#### Direction:
Take each line that has the word "with" and return it.

★ ★ ★ ★

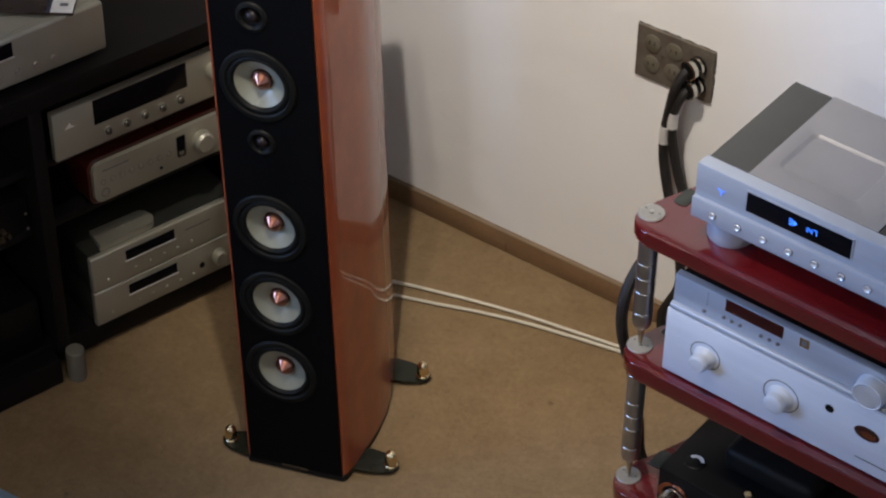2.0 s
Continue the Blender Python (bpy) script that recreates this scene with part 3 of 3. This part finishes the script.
def amplifier(name, m, label):
    am = thing(name, RACK @ m, label, "amplifier", group="integrated amplifiers")
    u0, u1, v0, v1, z0, z1 = 0.640, 1.112, 0.244, 0.600, 0.4835, 0.706
    mid = 0.630
    part("lower_front", box(B(), u0 - 0.004, u1, v0, v0 + 0.02, z0 + 0.004, mid, 0.0015), PALE_SILVER, am, "white-silver lower front")
    part("upper_front", box(B(), u0, u1 + 0.002, v0 + 0.009, v0 + 0.024, mid + 0.014, z1, 0.0015), SILVER, am, "silver upper front")
    part("ledge", box(B(), u0 - 0.002, u1 + 0.002, v0 + 0.001, v0 + 0.022, mid + 0.001, mid + 0.014, 0.004, 3), SILVER, am, "rounded silver ledge")
    case = part("case", box(B(), u0 + 0.006, u1 - 0.004, v0 + 0.024, v1, z0 + 0.006, z1 - 0.002, 0.002), BLACKBOX, am, "black metal case")
    for k in range(14):
        part("vent_slot", box(B(), 0.72 + 0.024 * k, 0.732 + 0.024 * k, v0 + 0.09, v1 - 0.06, z1 - 0.002, z1 - 0.0014), RUBBER, case)
    part("display", box(B(), 0.738, 0.846, v0 + 0.0078, v0 + 0.012, 0.678, 0.708 - 0.004, 0.0008), REDGLASS, am, "dark red display window")
    knob(am, 0.716, v0, 0.562, 0.0165, 0.027, KNOB)
    knob(am, 0.862, v0, 0.558, 0.0190, 0.027, KNOB)
    m = at(1.014, v0 + 0.009, 0.668) @ FRONT
    vol = part("volume_knob", lathe(B(), [(0.0295, 0), (0.0292, 0.003), (0.0275, 0.005), (0.0270, 0.022), (0.0258, 0.0243), (0.0242, 0.0243), (0.0232, 0.0230), (0, 0.0226)], m, 48), KNOB, am, "large silver volume knob with a dished face")
    part("face", lathe(B(), [(0.0224, 0.0232), (0.0205, 0.0236), (0, 0.0232)], m, 40), CHROME, vol, "bright spun metal face")
    part("socket", lathe(B(), [(0.0080, -0.001), (0.0080, 0.0008), (0.0068, 0.0012), (0.0060, 0.0005), (0, 0.0004)], at(0.949, v0, 0.588) @ FRONT, 20), BLACKBOX, am)
    bm = lathe(B(), [(0.0225, -0.001), (0.0225, 0.0012), (0.021, 0.0018), (0, 0.0018)], Matrix.LocRotScale((1.019, v0, 0.574), FRONT.to_quaternion(), (1, 0.62, 1)), 36)
    badge = part("oval_badge", bm, CASE_RED, am, "oval red and gold badge")
    part("badge_inlay", lathe(B(), [(0.014, 0.0016), (0.0135, 0.0023), (0, 0.0024)], Matrix.LocRotScale((1.022, v0, 0.573), FRONT.to_quaternion(), (1, 0.45, 1)), 30), COPPER, badge)
    part("emblem", box(B(), 0.8765, 0.8935, v0 + 0.0076, v0 + 0.012, 0.682, 0.701, 0.0005), GOLD, am, "small square emblem")
    part("emblem_figure", box(B(), 0.880, 0.890, v0 + 0.0072, v0 + 0.010, 0.686, 0.697, 0.0005), ENGRAVE, am)
    buttons(am, [(0.737 + 0.0155 * k, 0.662) for k in range(3)] + [(0.808 + 0.0155 * k, 0.662) for k in range(3)] + [(0.700, 0.655)], v0 + 0.009, 0.0034, ENGRAVE)
    buttons(am, [(1.052, 0.647), (1.072, 0.647)], v0 + 0.009, 0.0042, BLACKBOX)
    dots = B()
    for k in range(4):
        lathe(dots, [(0.0014, 0), (0.0014, 0.0004), (0, 0.0005)], at(0.704, v0 + 0.009, 0.672 + 0.008 * k) @ FRONT, 8)
    part("indicator_dots", dots, ENGRAVE, am)
    part("print_bars", box(B(), 1.005, 1.070, v0 - 0.0004, v0 + 0.001, 0.512, 0.5145), ENGRAVE, am)
    for u, v in ((u0 + 0.05, v0 + 0.05), (u1 - 0.05, v0 + 0.05), (u0 + 0.05, v1 - 0.05), (u1 - 0.05, v1 - 0.05)):
        part("foot", lathe(B(), [(0, 0.481), (0.016, 0.481), (0.016, z0 + 0.008), (0, z0 + 0.008)], at(u, v, 0), 20), RUBBER, am)
    return am


def second_unit():
    am = thing("disc_transport", RACK, "two-tier silver hi-fi unit on the rack's next bay", "hi-fi unit")
    u0, u1, v0, v1 = 1.212, 1.68, 0.244, 0.60
    for z0, z1 in ((0.487, 0.566), (0.572, 0.652)):
        tier = part("tier", box(B(), u0, u1, v0, v0 + 0.018, z0, z1, 0.0015), SILVER, am, "silver front tier")
        part("ledge", box(B(), u0 - 0.002, u1 + 0.002, v0 - 0.005, v0 + 0.016, z0, z0 + 0.012, 0.004, 3), SILVER, tier)
        buttons(tier, [(u0 + 0.055 + 0.0165 * k, z0 + 0.017) for k in range(4)], v0 - 0.001, 0.0036, ENGRAVE)
        part("tier_window", box(B(), u0 + 0.115, u0 + 0.22, v0 - 0.0012, v0 + 0.002, z1 - 0.05, z1 - 0.022, 0.0006), REDGLASS, tier)
    part("case", box(B(), u0 + 0.006, u1 - 0.006, v0 + 0.018, v1, 0.489, 0.650, 0.002), BLACKBOX, am, "black metal case")
    for u in (u0 + 0.05, u1 - 0.05):
        for v in (v0 + 0.05, v1 - 0.05):
            part("foot", lathe(B(), [(0, 0.4815), (0.015, 0.4815), (0.015, 0.490), (0, 0.490)], at(u, v, 0), 18), RUBBER, am)


def top_unit():
    am = thing("phono_stage", RACK, "flat silver unit at the far end of the top shelf", "hi-fi unit")
    part("front", box(B(), 1.268, 1.66, 0.300, 0.318, 0.797, 0.88, 0.002), SILVER, am, "silver front")
    part("case", box(B(), 1.272, 1.656, 0.318, 0.60, 0.799, 0.877, 0.002), SILVER_TOP, am)
    for u in (1.31, 1.62):
        for v in (0.35, 0.56):
            part("foot", lathe(B(), [(0, 0.7905), (0.014, 0.7905), (0.014, 0.8), (0, 0.8)], at(u, v, 0), 16), RUBBER, am)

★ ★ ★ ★

#### The solution:
Continue the Blender Python (bpy) script that recreates this scene with part 3 of 3. This part finishes the script.
    vol = part("volume_knob", lathe(B(), [(0.0295, 0), (0.0292, 0.003), (0.0275, 0.005), (0.0270, 0.022), (0.0258, 0.0243), (0.0242, 0.0243), (0.0232, 0.0230), (0, 0.0226)], m, 48), KNOB, am, "large silver volume knob with a dished face")